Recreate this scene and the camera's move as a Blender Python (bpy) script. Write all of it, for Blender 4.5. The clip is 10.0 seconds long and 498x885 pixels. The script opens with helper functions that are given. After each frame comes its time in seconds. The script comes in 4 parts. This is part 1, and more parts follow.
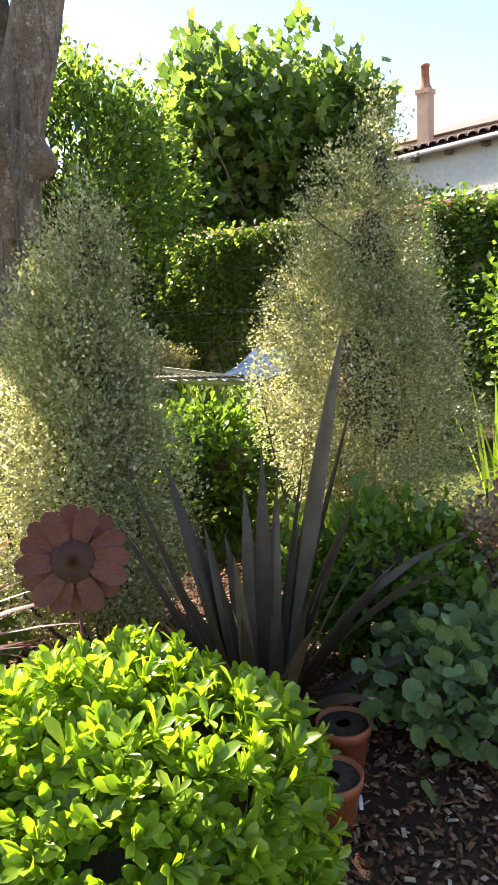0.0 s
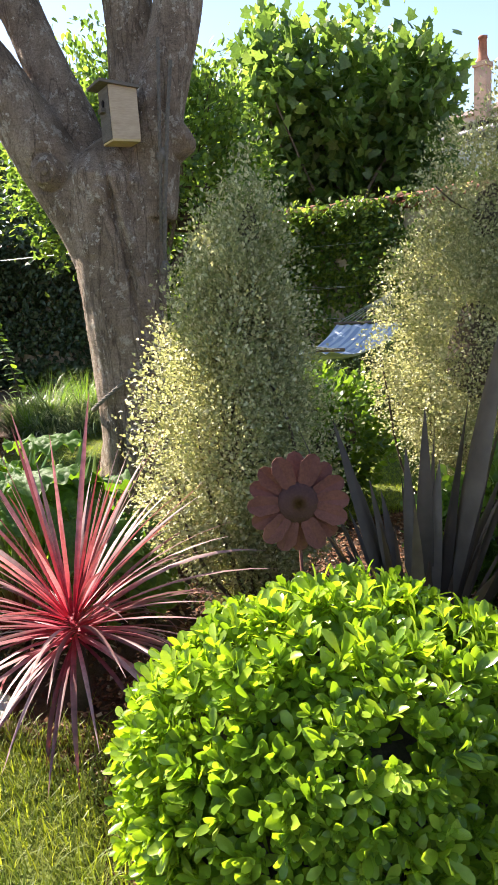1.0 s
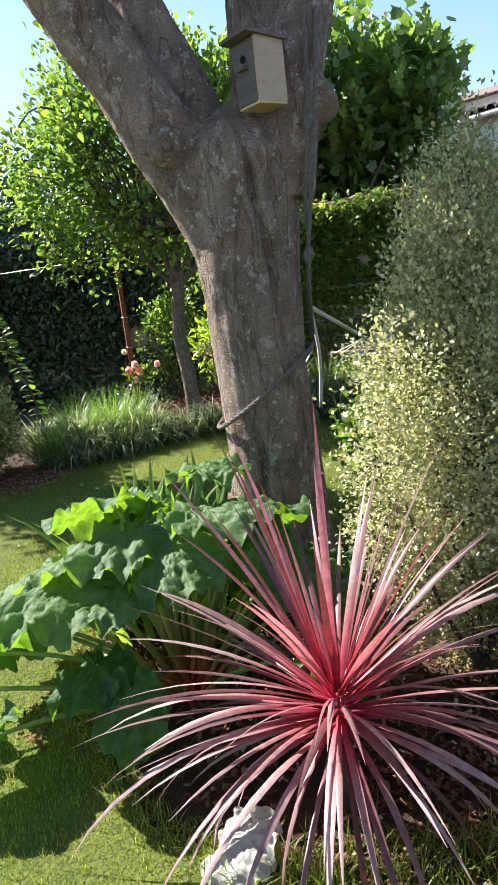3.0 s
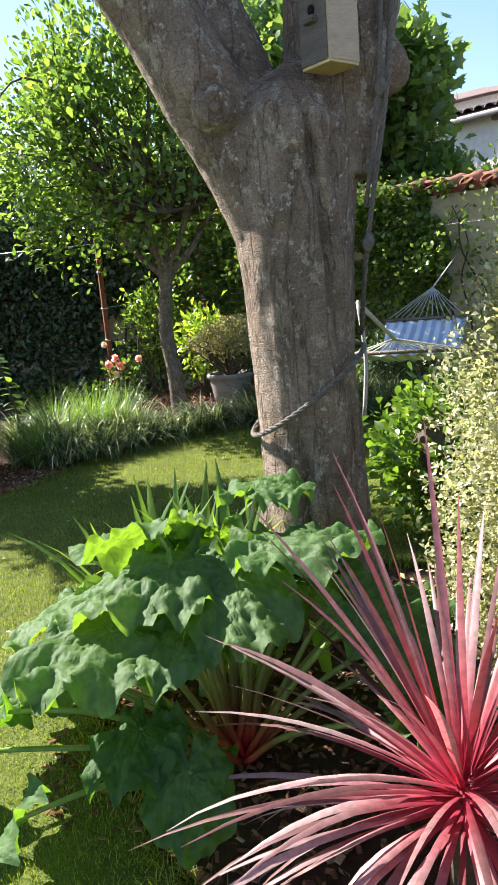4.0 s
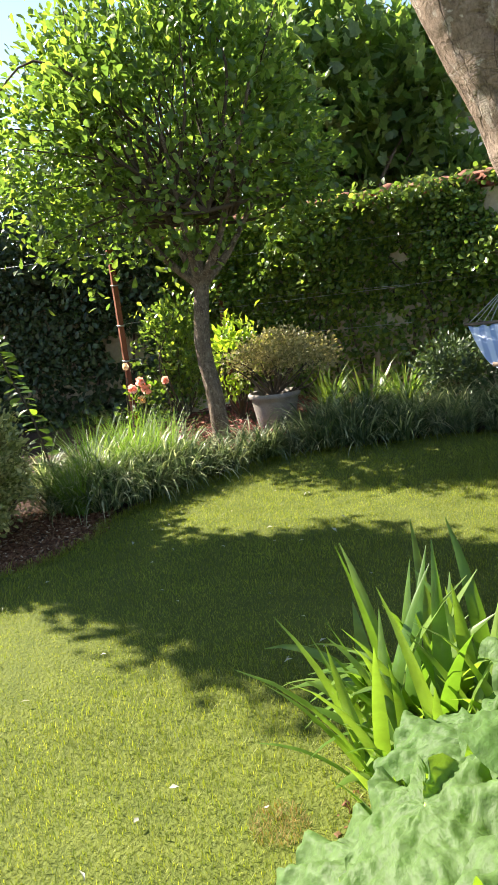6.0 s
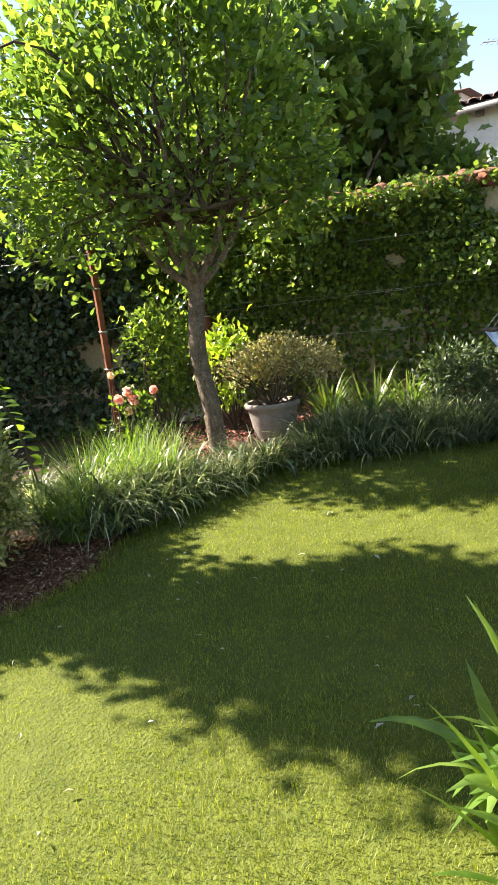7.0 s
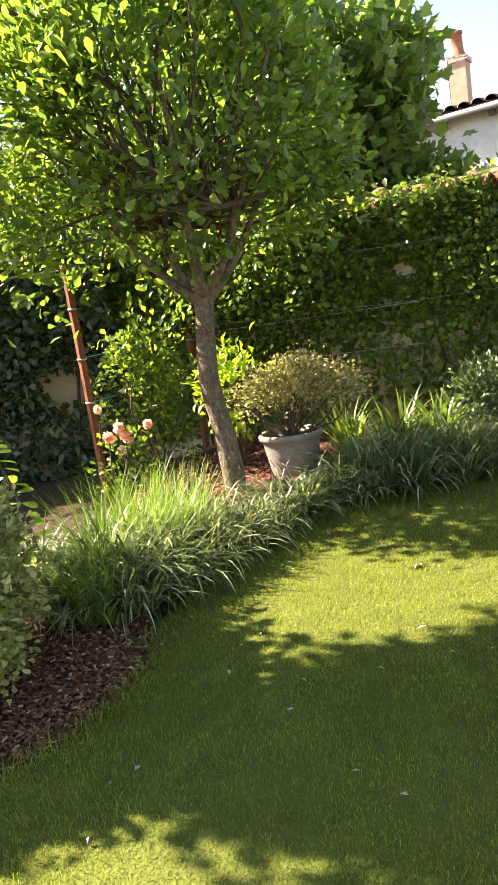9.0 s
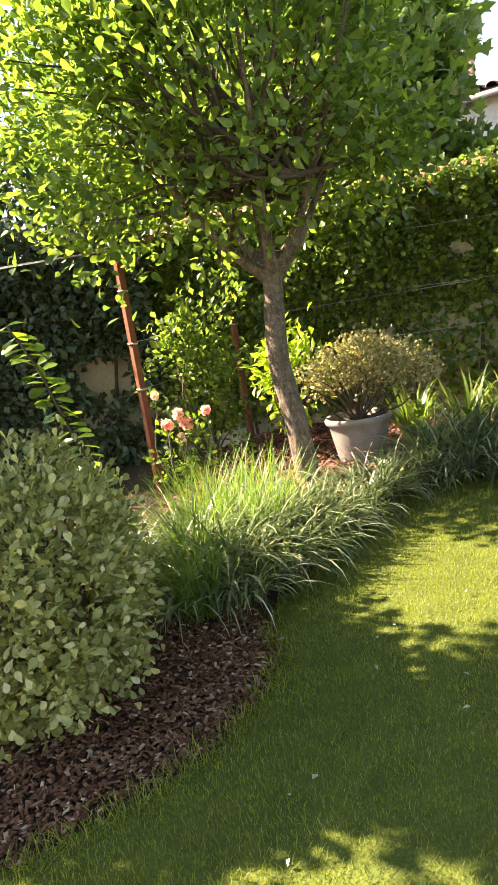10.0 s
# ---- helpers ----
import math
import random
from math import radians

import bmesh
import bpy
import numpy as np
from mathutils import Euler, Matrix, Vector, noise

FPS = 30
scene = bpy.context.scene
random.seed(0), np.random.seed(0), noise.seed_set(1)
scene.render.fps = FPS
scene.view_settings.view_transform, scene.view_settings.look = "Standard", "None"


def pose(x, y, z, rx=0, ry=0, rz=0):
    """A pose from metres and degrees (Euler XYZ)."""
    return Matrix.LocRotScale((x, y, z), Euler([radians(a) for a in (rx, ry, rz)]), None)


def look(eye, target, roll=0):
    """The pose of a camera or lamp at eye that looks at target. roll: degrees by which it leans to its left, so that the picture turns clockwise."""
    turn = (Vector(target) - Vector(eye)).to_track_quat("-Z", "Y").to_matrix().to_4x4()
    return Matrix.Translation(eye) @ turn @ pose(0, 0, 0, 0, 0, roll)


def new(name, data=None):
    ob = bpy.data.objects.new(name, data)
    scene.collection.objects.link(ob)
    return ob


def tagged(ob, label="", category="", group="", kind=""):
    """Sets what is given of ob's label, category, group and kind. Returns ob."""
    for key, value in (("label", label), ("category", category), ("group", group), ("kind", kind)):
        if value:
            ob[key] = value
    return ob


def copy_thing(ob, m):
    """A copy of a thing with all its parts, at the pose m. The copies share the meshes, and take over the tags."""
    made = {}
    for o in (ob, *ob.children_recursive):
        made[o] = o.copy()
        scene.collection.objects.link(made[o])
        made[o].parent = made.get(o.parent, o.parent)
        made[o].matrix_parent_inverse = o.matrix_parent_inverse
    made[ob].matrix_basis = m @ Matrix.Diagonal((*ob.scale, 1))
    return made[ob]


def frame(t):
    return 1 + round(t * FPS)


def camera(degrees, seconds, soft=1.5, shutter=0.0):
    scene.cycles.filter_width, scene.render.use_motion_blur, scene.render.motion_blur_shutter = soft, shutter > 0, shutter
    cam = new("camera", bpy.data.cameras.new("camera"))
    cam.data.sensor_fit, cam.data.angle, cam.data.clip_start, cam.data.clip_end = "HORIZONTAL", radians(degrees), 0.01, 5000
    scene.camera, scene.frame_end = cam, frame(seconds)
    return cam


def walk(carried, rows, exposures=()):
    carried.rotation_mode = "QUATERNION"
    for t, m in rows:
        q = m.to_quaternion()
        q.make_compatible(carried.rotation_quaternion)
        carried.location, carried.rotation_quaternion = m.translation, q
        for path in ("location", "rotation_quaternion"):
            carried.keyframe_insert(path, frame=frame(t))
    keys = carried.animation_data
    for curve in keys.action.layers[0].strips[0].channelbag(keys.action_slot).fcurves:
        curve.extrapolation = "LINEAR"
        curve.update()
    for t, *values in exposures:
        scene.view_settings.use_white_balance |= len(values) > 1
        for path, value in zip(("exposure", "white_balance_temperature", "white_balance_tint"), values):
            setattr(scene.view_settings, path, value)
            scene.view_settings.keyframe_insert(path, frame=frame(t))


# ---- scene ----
cam = camera(38.3, 10.0)
PATH = [
    (0, (-0.002, 0.003, 1.503), (-0.041, 1.967, 1.124), -3.3),
    (0.5, (-0.22, -0.11, 1.492), (-0.318, 1.849, 1.1), -3.8),
    (1, (-0.466, -0.202, 1.486), (-0.618, 1.747, 1.066), -3.9),
    (1.5, (-0.683, -0.143, 1.456), (-0.923, 1.794, 1.021), -3.9),
    (2, (-0.917, 0.012, 1.475), (-1.16, 1.952, 1.055), -4.8),
    (2.5, (-1.18, 0.145, 1.485), (-1.317, 2.099, 1.081), -6.6),
    (2.7, (-1.307, 0.206, 1.49), (-1.387, 2.163, 1.086), -7.3),
    (3.8, (-1.747, 0.717, 1.488), (-1.67, 2.67, 1.064), -4.7),
    (4, (-1.814, 0.769, 1.494), (-1.719, 2.721, 1.066), -4.7),
    (4.5, (-2.082, 1.011, 1.503), (-1.83, 2.948, 1.074), -6.8),
    (5, (-2.284, 1.254, 1.497), (-1.977, 3.183, 1.071), -7.3),
    (5.5, (-2.463, 1.573, 1.515), (-2.252, 3.52, 1.109), -6.6),
    (5.7, (-2.541, 1.674, 1.516), (-2.355, 3.624, 1.115), -6.7),
    (6.8, (-3.024, 2.248, 1.547), (-2.673, 4.176, 1.145), -7.4),
    (7, (-3.061, 2.354, 1.561), (-2.712, 4.281, 1.157), -6.9),
    (7.5, (-3.179, 2.644, 1.557), (-2.772, 4.559, 1.146), -5.3),
    (8, (-3.327, 2.958, 1.544), (-2.675, 4.806, 1.146), -6.5),
    (8.5, (-3.468, 3.225, 1.532), (-2.827, 5.084, 1.168), -7.9),
    (9, (-3.625, 3.501, 1.543), (-3.058, 5.386, 1.19), -8.5),
    (9.5, (-3.894, 3.723, 1.501), (-3.312, 5.601, 1.133), -9.6),
    (10, (-4.132, 3.952, 1.496), (-3.542, 5.827, 1.13), -9.3),
]
walk(cam, [(t, look(eye, target, roll)) for t, eye, target, roll in PATH],
     [(0.0, 2.2, 6900, 18), (1.0, 1.95, 6600, 18), (2.5, 1.7, 5950, 17), (4.5, 1.85, 6200, 15), (7.0, 2.1, 7000, 15), (10.0, 2.6, 7800, 20)])

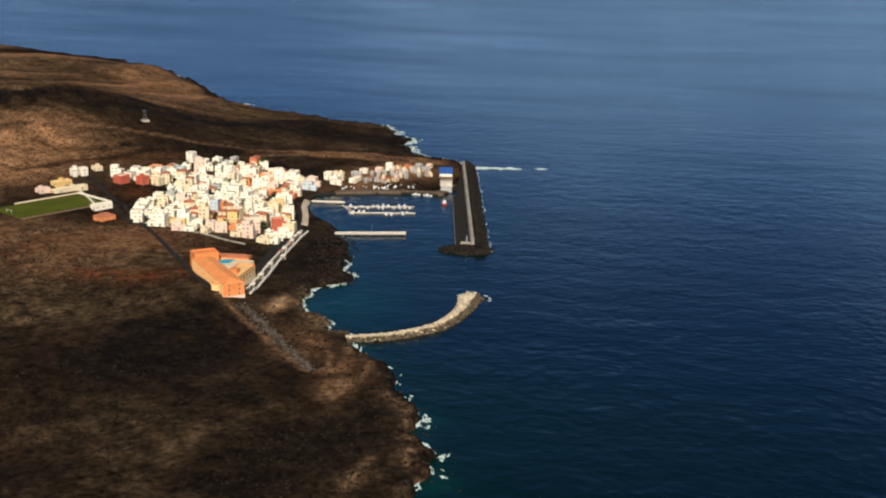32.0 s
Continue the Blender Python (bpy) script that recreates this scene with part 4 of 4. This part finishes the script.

• Given request: Leave the pictures out and repeat exactly the lines from the beginning of the records to the line bearing "pose from metres", both ends counted.

• Task result:
Recreate this scene and the camera's move as a Blender Python (bpy) script. Write all of it, for Blender 4.5. The clip is 10.0 seconds long and 498x885 pixels. The script opens with helper functions that are given. After each frame comes its time in seconds. The script comes in 4 parts. This is part 1, and more parts follow.
0.0 s
1.0 s
3.0 s
4.0 s
6.0 s
7.0 s
9.0 s
10.0 s
# ---- helpers ----
import math
import random
from math import radians

import bmesh
import bpy
import numpy as np
from mathutils import Euler, Matrix, Vector, noise

FPS = 30
scene = bpy.context.scene
random.seed(0), np.random.seed(0), noise.seed_set(1)
scene.render.fps = FPS
scene.view_settings.view_transform, scene.view_settings.look = "Standard", "None"


def pose(x, y, z, rx=0, ry=0, rz=0):
    """A pose from metres and degrees (Euler XYZ)."""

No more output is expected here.